About 85% of the weapons caught were loaded. They were found on passengers or in carry-on bags across 248 U.S. airports, largely in Atlanta and Dallas-Fort Worth.

It’s worth remembering that for all the publicity given the TSA’s “Air Marshal” program, it’s been airline passengers—not Federal lawmen—who have repeatedly been the ones to subdue unruly fliers.

Prior to 9/11, commercial airline pilots and passengers were warned: If someone tries to highjack the plane, just stay calm and do what he says.

So many airplanes were directed by highjackers to land in Fidel Castro’s Cuba that these incidents became joke fodder for stand-up comedians.

And, up to 9/11, the advice to cooperate fully with highjackers and land the planes where they wanted worked.  No planes and no lives were lost.

But during 9/11, passengers and crew—with one exception—cooperated fully with the highjackers’ demands.

And all of them died horrifically when three of those jetliners were deliberately crashed into the Twin Towers of the World Trade Center and the Pentagon.

World Trade Center – September 11, 2001

Only on United Flight 93 did the passengers and crew fight back.

In doing so, they accomplished what soldiers, military pilots, the CIA and the FBI could not: They thwarted the terrorists, sacrificing their own lives and preventing the fourth plane from destroying the White House or the Capitol Building.

Memorial to the passengers and crew of United Flight 93

As a result, passengers are now ordered to act as their own air marshals when danger threatens.
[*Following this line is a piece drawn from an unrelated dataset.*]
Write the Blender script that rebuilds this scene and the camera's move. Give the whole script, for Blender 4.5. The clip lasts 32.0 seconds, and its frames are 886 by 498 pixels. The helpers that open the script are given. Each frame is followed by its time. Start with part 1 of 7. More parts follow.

To put an end to these outrages against public safety:

  • Violators should be taken into custody solely by the FBI.
  • Bail should be denied for all violators.
  • Every air-rage case should be prosecuted to the fullest extent of the law.
  • If this puts a strain on Federal detention centers, the accused should be shipped off to Guantanamo and other holding facilities.
  • Flight attendants and passengers should be empowered to use deadly force against anyone who poses a danger to the flight. Anyone found to have legally killed an air-rage perpetrator should be granted immunity from prosecution.
  • Anyone found illegally bringing a firearm aboard a flight should be arrested, jailed without bond, and tried under the USA Patriot Act, which counters terrorism. If convicted, s/he should spend at least 10 years in prison.